EU Approves Apple’s Proposal to Open NFC to Competitors

Apple’s (NASDAQ:AAPL) proposed solution to open up its tap-and-go mobile payments system to competitors is on track to receive approval from EU antitrust regulators next month, according to sources familiar with the matter.

The tech giant’s move to settle the long-standing investigation into its Apple Pay mobile wallet aims to avoid potential penalties, including a hefty fine that could reach up to 10% of its global annual turnover.

Apple’s near-field communication technology enables contactless payments through mobile wallets, and the European Commission previously accused the company of anti-competitive behavior by restricting access to this technology for rival mobile wallet app developers.

In January, Apple offered to grant competitors access to its NFC technology on iPhones, iPads, and other devices without requiring the use of Apple Pay or Apple Wallet. The access would be provided free of charge and based on fair and non-discriminatory criteria.

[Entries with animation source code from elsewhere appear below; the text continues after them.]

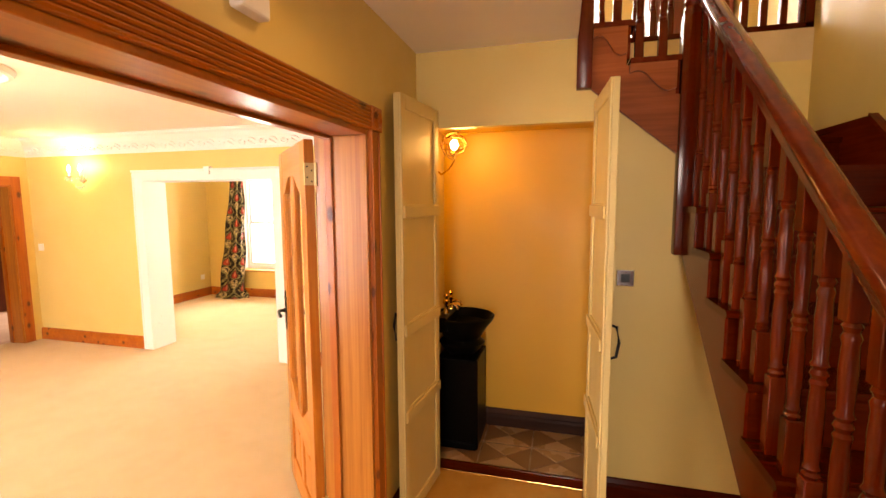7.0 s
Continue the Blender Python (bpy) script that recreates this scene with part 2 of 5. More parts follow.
def tube(points, r, n=8, bm=None, closed=False):
    """A round bar along a line of points."""
    bm = bm or bmesh.new()
    pts = [Vector(p) for p in points]
    rings = []
    for i, p in enumerate(pts):
        d = (pts[min(i + 1, len(pts) - 1)] - pts[max(i - 1, 0)]).normalized()
        q = d.to_track_quat("Z", "Y")
        rr = r[i] if isinstance(r, (list, tuple)) else r
        rings.append([bm.verts.new(p + q @ Vector((rr * math.cos(2 * math.pi * k / n), rr * math.sin(2 * math.pi * k / n), 0))) for k in range(n)])
    for a, b in zip(rings, rings[1:]):
        for k in range(n):
            bm.faces.new((a[k], a[(k + 1) % n], b[(k + 1) % n], b[k]))
    bm.faces.new(rings[0][::-1]), bm.faces.new(rings[-1])
    return bm


def sweep(profile, path, bm=None, closed=False):
    """A profile (out, up) carried along a level path of (x, y), mitred; out is to the left of the way."""
    bm = bm or bmesh.new()
    n = len(path)
    rings = []
    for i, p in enumerate(path):
        p = Vector((p[0], p[1]))
        def way(a, b):
            return (Vector(path[b % n][:2]) - Vector(path[a % n][:2])).normalized()
        if closed:
            d0, d1 = way(i - 1, i), way(i, i + 1)
        else:
            d0 = way(max(i - 1, 0), max(i, 1))
            d1 = way(min(i, n - 2), min(i + 1, n - 1))
        n0, n1 = Vector((-d0.y, d0.x)), Vector((-d1.y, d1.x))
        b = (n0 + n1)
        b = b / max(b.length_squared / 2, 0.05)
        rings.append([bm.verts.new((p.x + b.x * o, p.y + b.y * o, u)) for o, u in profile])
    k = len(profile)
    pairs = list(zip(rings, rings[1:])) + ([(rings[-1], rings[0])] if closed else [])
    for a, c in pairs:
        for j in range(k):
            bm.faces.new((a[j], a[(j + 1) % k], c[(j + 1) % k], c[j]))
    if not closed:
        bm.faces.new(rings[0][::-1]), bm.faces.new(rings[-1])
    bmesh.ops.recalc_face_normals(bm, faces=bm.faces[:])
    return bm


def part(name, bm, material, parent=None, label="", smooth=False):
    bmesh.ops.recalc_face_normals(bm, faces=bm.faces[:])
    me = bpy.data.meshes.new(name)
    bm.to_mesh(me)
    bm.free()
    me.materials.append(material)
    if smooth:
        me.shade_smooth()
        me.set_sharp_from_angle(angle=radians(38))
    ob = new(name, me)
    if parent is not None:
        ob.parent = parent
    return tagged(ob, label)


def thing(name, m, label, category, group="", kind=""):
    ob = new(name)
    ob.matrix_world = m
    ob.empty_display_size = 0.1
    return tagged(ob, label, category, group, kind)


def slab(name, lo, hi, axis, holes, material, label, category="wall"):
    """A wall (axis x or y: the way it runs) or level sheet (axis z) with holes cut through it."""
    ia, ib, ic = {"x": (0, 2, 1), "y": (1, 2, 0), "z": (0, 1, 2)}[axis]
    ca = sorted({lo[ia], hi[ia], *[h[0] for h in holes], *[h[1] for h in holes]})
    cb = sorted({lo[ib], hi[ib], *[h[2] for h in holes], *[h[3] for h in holes]})
    ca = [c for c in ca if lo[ia] <= c <= hi[ia]]
    cb = [c for c in cb if lo[ib] <= c <= hi[ib]]

    def solid(i, j):
        if not (0 <= i < len(ca) - 1 and 0 <= j < len(cb) - 1):
            return False
        a, b = (ca[i] + ca[i + 1]) / 2, (cb[j] + cb[j + 1]) / 2
        return not any(h[0] < a < h[1] and h[2] < b < h[3] for h in holes)
    bm = bmesh.new()
    cache = {}

    def vert(a, b, c):
        co = [0, 0, 0]
        co[ia], co[ib], co[ic] = a, b, c
        key = tuple(round(x, 5) for x in co)
        if key not in cache:
            cache[key] = bm.verts.new(co)
        return cache[key]
    for i in range(len(ca) - 1):
        for j in range(len(cb) - 1):
            if not solid(i, j):
                continue
            a0, a1, b0, b1, c0, c1 = ca[i], ca[i + 1], cb[j], cb[j + 1], lo[ic], hi[ic]
            for c in (c0, c1):
                bm.faces.new([vert(a0, b0, c), vert(a1, b0, c), vert(a1, b1, c), vert(a0, b1, c)])
            for di, dj, (p, q) in ((-1, 0, ((a0, b0), (a0, b1))), (1, 0, ((a1, b0), (a1, b1))), (0, -1, ((a0, b0), (a1, b0))), (0, 1, ((a0, b1), (a1, b1)))):
                if not solid(i + di, j + dj):
                    bm.faces.new([vert(*p, c0), vert(*q, c0), vert(*q, c1), vert(*p, c1)])
    return tagged(part(name, bm, material), label, category, "", "structure")


# ---- large structure ----
HX0, HX1, HB = -0.41, 1.955, 6.83       # hall: west face, east face, back wall
LX0, LX1, LY0, LY1 = -5.97, -0.655, 3.75, 8.34   # lounge
DY0, DY1 = 8.62, 11.2                   # dining end
HC, LC = 2.57, 2.49                     # ceilings
UP = 2.81                               # landing level
slab("wall_hall_lounge", (LX1, 3.48, 0), (HX0, 8.34, 2.75), "y", [(4.43, 6.125, 0, 2.03)], WALL, "yellow painted wall between hall and lounge")
slab("wall_hall_back", (HX0, HB, 0), (0.49, HB + 0.07, 2.57), "x", [(-0.30, 0.60, 0, 2.14)], WALL, "yellow painted wall with a cloakroom opening")
tagged(part("wall_understair", prism([(0.60, 0), (1.955, 0), (1.955, 1.55), (1.06, 1.55), (1.06, 1.89), (0.56, 2.30), (0.49, 2.36), (0.49, 2.14), (0.60, 2.14)], 0.07, pose(0, HB, 0)), WALL),
       "yellow painted wall under the upper stair flight", "wall", "", "structure")
slab("wall_hall_east", (HX1, 3.2, 0), (2.16, 11.2, 5.4), "y", [(3.70, 4.63, 0, 2.01)], WALL, "tall yellow painted wall beside the stairs")
slab("wall_front", (-6.2, 3.45, 0), (-0.655, 3.75, 2.75), "x", [(-2.89, -1.80, 0.545, 2.22), (-5.45, -4.24, 0.53, 2.2)], WALL, "yellow painted front wall with two windows")
slab("wall_hall_front", (-0.655, 3.31, 0), (2.25, 3.48, 2.75), "x", [(-0.41, 1.43, 0, 2.5)], WALL, "yellow painted wall round the porch doors")
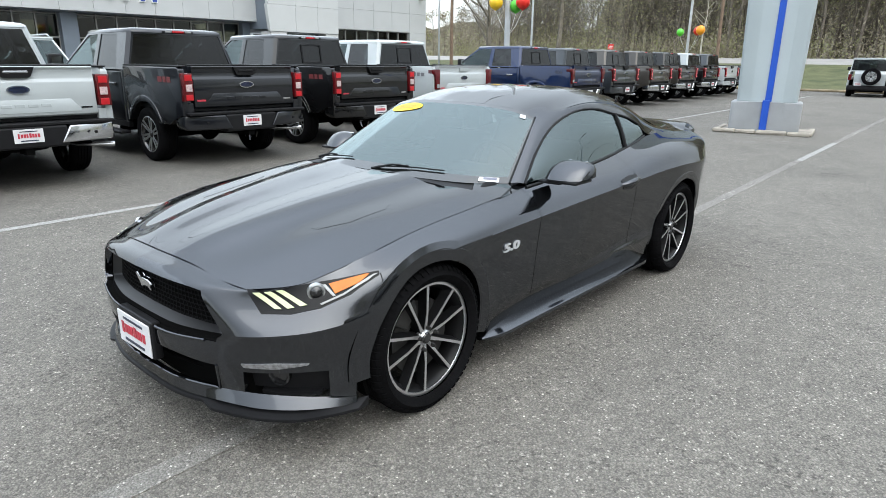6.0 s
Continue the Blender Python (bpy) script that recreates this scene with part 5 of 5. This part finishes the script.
for side in (-1, 1):
    pocket = SKIN[4 * NV + 1:5 * NV + 1, f0:f1 + 1].copy()
    pocket[:, :, 0] += 0.05
    pocket[:, :, 1] -= 0.03
    fog = panel("fog_pocket", pocket, BLACK_TRIM, car, side, gap=0, flange=0, label="black fog lamp pocket")
    c = Vector((-0.622, 0.645 * side, 0.330))
    part("pocket_floor", prism([(-0.684, 0.60 * side), (-0.662, 0.66 * side), (-0.535, 0.785 * side), (-0.43, 0.72 * side), (-0.58, 0.50 * side)], "z", 0.255, 0.268), BLACK_TRIM, fog)
    ring = lathe(bmesh.new(), [(0.0, -0.015), (0.030, -0.012), (0.036, -0.022), (0.044, -0.02), (0.048, 0.03)], 20, "x")
    fl = part("fog_lamp", ring, GLOSS_BLACK, fog, "round fog lamp", 40)
    fl.matrix_basis = Matrix.Translation(c) @ pose(0, 0, 0, 0, 0, -32 * side)
    part("turn_signal", laid([(-0.726, 0.565, 0.412), (-0.66, 0.68, 0.416), (-0.585, 0.785, 0.406)], [(-0.722, 0.575, 0.398), (-0.66, 0.68, 0.389), (-0.59, 0.78, 0.401)], 12, 3, 0.006, 0.012, side), TURN_LENS, car, "clear turn signal strip", 40)
    # headlight
    HT = [(-0.698, 0.572, 0.686), (-0.63, 0.64, 0.696), (-0.56, 0.70, 0.703), (-0.42, 0.79, 0.717), (-0.284, 0.862, 0.727)]
    HB = [(-0.684, 0.636, 0.604), (-0.61, 0.72, 0.604), (-0.52, 0.79, 0.622), (-0.41, 0.84, 0.660), (-0.290, 0.868, 0.716)]
    lamp = part("headlight", laid(HT, HB, 28, 8, 0.005, 0.010, side), LAMP_BLACK, car, "black headlight with three light bars", 40)

    def on_lamp(u, v):
        def al(line, t):
            s = t * (len(line) - 1)
            i = min(int(s), len(line) - 2)
            return Vector(line[i]).lerp(Vector(line[i + 1]), s - i)
        return al(HT, u).lerp(al(HB, u), v)

    for u0 in (0.09, 0.20, 0.31):
        part("light_bar", laid([on_lamp(u0 - 0.040, 0.08), on_lamp(u0 + 0.022, 0.08)], [on_lamp(u0 + 0.055, 0.80), on_lamp(u0 + 0.116, 0.80)], 3, 8, 0.013, 0.010, side), LAMP_BAR, lamp, "pale yellow light bar", 40)
    c = upon(on_lamp(0.56, 0.42), 0.010, BODY_TREE)
    proj = part("projector", lathe(bmesh.new(), [(0.0, -0.012), (0.018, -0.008), (0.026, 0.0), (0.028, -0.006), (0.034, -0.004), (0.036, 0.012)], 24, "x"), ALLOY, lamp, "chrome projector lens", 40)
    proj.matrix_basis = Matrix.Translation((c.x, c.y * side, c.z)) @ pose(0, 0, 0, 0, 0, -55 * side)
    part("projector_lens", lathe(bmesh.new(), [(0.0, -0.016), (0.014, -0.013), (0.024, -0.004)], 20, "x"), GLOSS_BLACK, lamp, "", 60).matrix_basis = proj.matrix_basis
    part("amber_reflector", laid([on_lamp(0.665, 0.18), on_lamp(0.93, 0.25)], [on_lamp(0.655, 0.72), on_lamp(0.84, 0.72)], 10, 4, 0.012, 0.008, side), LENS_AMBER, lamp, "amber side reflector", 40)
    part("lamp_trim", laid([on_lamp(0.52, 0.86), on_lamp(0.70, 0.83), on_lamp(0.955, 0.5)], [on_lamp(0.52, 0.93), on_lamp(0.70, 0.92), on_lamp(0.985, 0.75)], 14, 2, 0.010, 0.006, side), LAMP_CHROME, lamp, "chrome lamp trim", 40)
    part("lamp_trim", laid([on_lamp(0.625, 0.16), on_lamp(0.645, 0.16)], [on_lamp(0.63, 0.80), on_lamp(0.65, 0.80)], 3, 8, 0.011, 0.006, side), LAMP_CHROME, lamp, "", 40)

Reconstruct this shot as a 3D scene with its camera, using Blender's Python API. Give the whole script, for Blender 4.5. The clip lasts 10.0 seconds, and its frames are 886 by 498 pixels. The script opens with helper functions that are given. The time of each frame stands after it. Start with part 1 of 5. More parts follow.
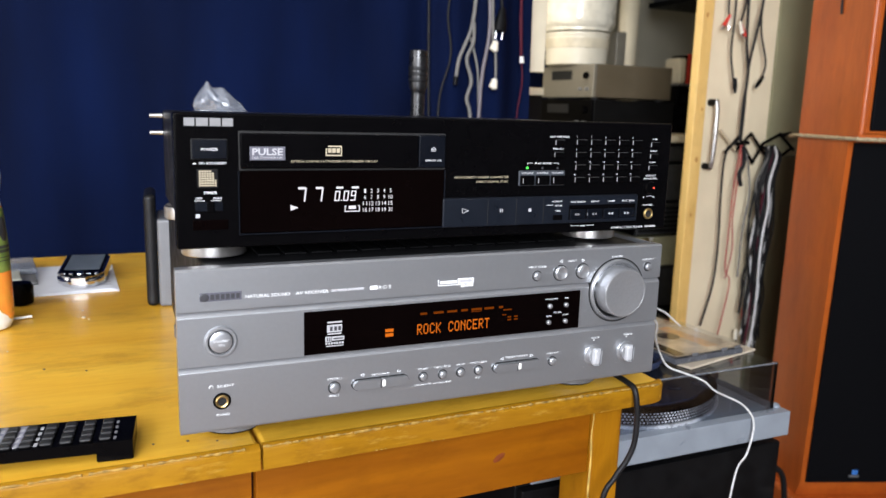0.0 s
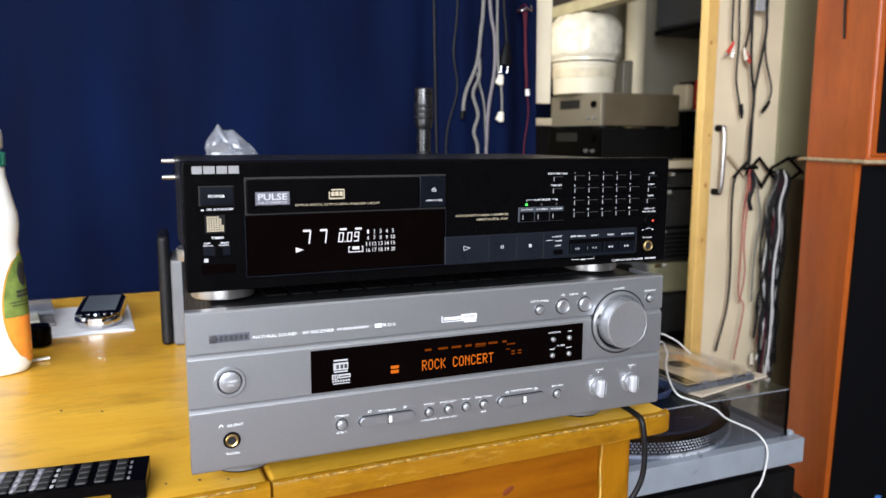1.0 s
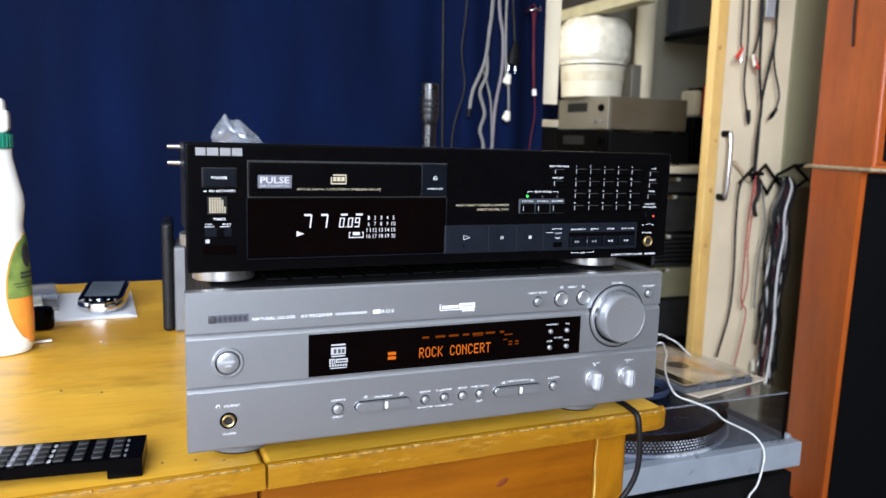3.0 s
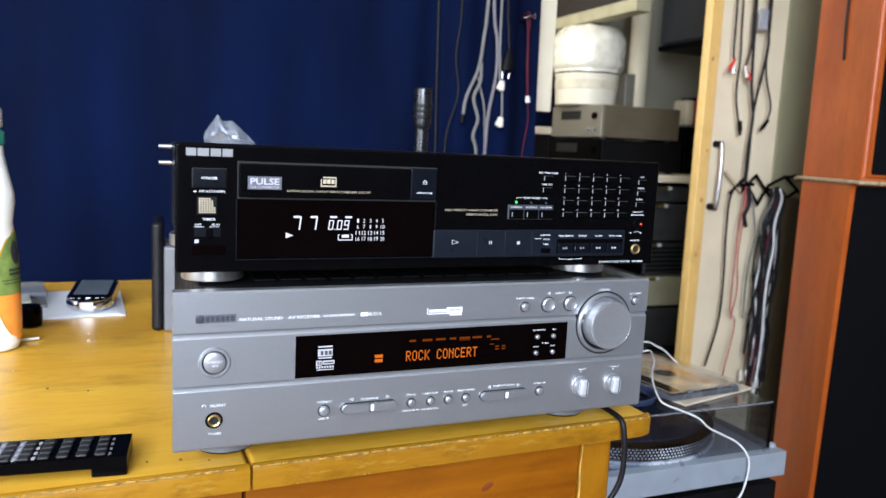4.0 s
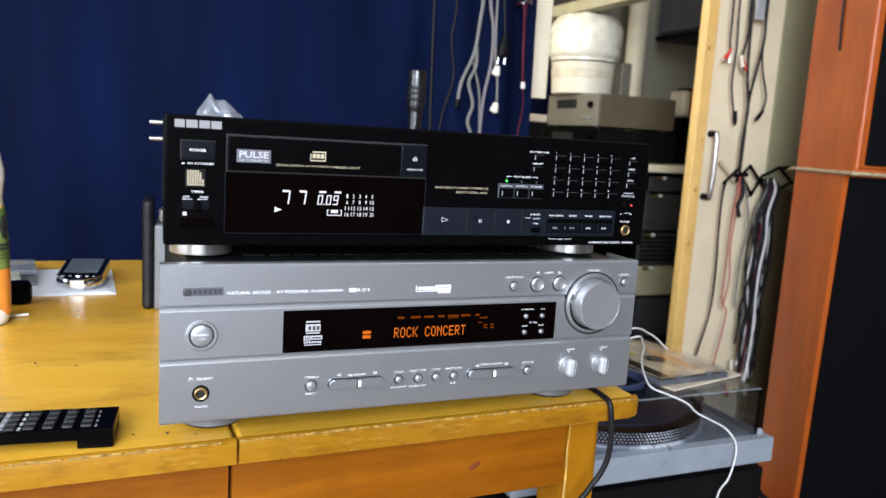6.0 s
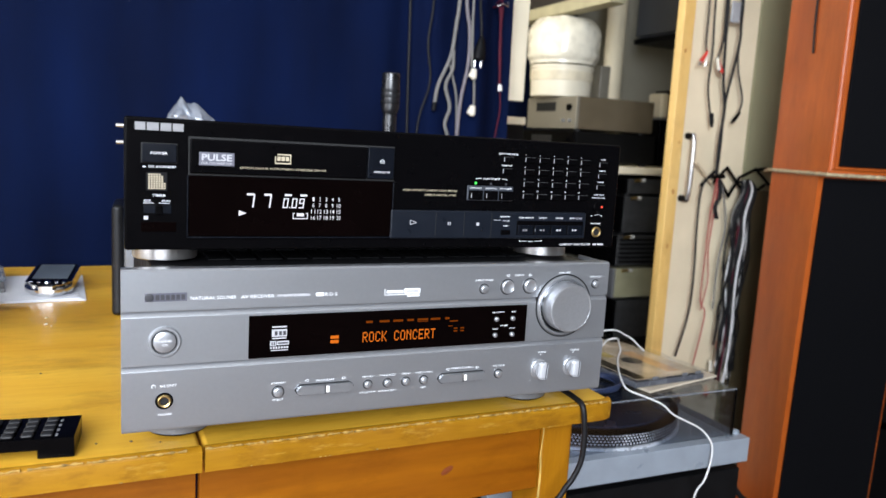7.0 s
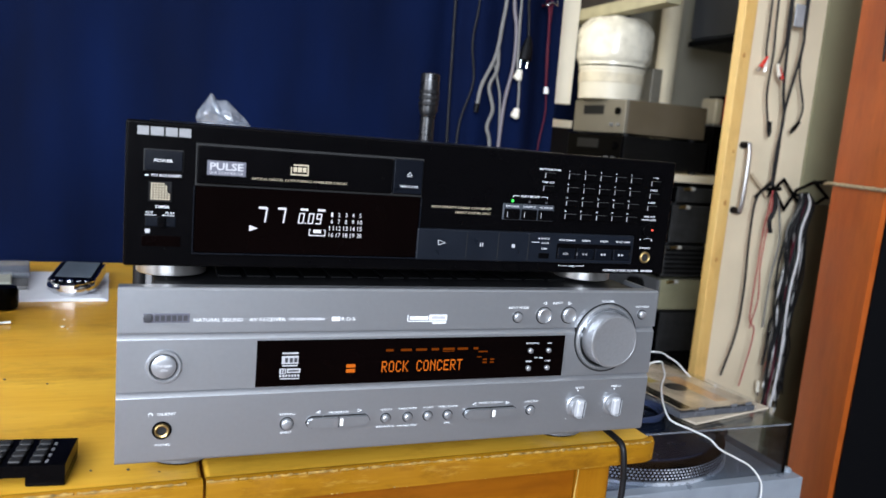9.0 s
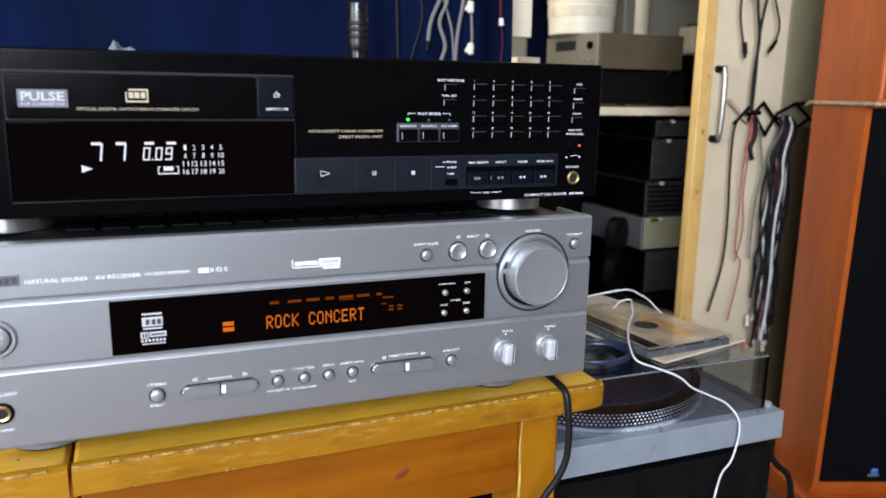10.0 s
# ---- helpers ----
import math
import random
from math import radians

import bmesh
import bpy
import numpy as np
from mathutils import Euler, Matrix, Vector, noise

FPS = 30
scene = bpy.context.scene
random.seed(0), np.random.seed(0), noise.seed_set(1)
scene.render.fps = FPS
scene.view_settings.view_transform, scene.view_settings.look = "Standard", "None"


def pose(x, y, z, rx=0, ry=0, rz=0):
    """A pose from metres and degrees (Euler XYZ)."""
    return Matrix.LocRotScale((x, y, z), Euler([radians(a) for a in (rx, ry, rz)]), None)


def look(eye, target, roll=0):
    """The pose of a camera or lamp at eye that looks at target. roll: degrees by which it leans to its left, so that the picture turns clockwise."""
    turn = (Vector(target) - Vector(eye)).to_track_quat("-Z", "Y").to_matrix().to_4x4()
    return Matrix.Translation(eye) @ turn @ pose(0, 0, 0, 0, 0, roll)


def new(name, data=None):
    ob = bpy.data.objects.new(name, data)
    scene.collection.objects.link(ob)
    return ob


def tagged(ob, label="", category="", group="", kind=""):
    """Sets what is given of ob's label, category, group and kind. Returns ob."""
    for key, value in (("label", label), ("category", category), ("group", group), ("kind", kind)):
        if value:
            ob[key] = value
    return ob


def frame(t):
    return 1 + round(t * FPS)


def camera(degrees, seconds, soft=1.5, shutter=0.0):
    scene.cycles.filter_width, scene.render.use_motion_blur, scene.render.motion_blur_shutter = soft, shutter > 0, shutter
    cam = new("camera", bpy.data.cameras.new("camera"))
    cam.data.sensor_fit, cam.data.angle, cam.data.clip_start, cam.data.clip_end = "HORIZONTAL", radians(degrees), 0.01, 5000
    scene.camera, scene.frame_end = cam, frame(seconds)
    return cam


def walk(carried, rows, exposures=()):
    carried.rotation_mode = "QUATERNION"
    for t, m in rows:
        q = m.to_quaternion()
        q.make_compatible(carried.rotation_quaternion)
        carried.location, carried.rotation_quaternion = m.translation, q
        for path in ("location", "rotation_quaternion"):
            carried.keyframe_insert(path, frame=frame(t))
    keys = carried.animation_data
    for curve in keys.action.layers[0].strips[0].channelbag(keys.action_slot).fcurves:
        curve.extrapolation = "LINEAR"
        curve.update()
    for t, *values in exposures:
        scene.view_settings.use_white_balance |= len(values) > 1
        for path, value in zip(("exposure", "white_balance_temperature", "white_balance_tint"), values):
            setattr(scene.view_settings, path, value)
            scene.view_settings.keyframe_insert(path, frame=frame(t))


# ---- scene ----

To address concerns and feedback from rivals and customers, Apple made adjustments to its proposal, including offering additional functionalities such as default payment app settings, access to authentication features like FaceID, and a dispute settlement mechanism. The proposed access to NFC technology would be valid for 10 years.

The European Commission aims to finalize the approval process by summer, with May being the expected timeframe, pending final technical details from Apple.

This move comes after Apple faced a 1.84 billion-euro ($2 billion) fine last month for alleged antitrust violations related to its App Store’s treatment of music streaming competitors like Spotify.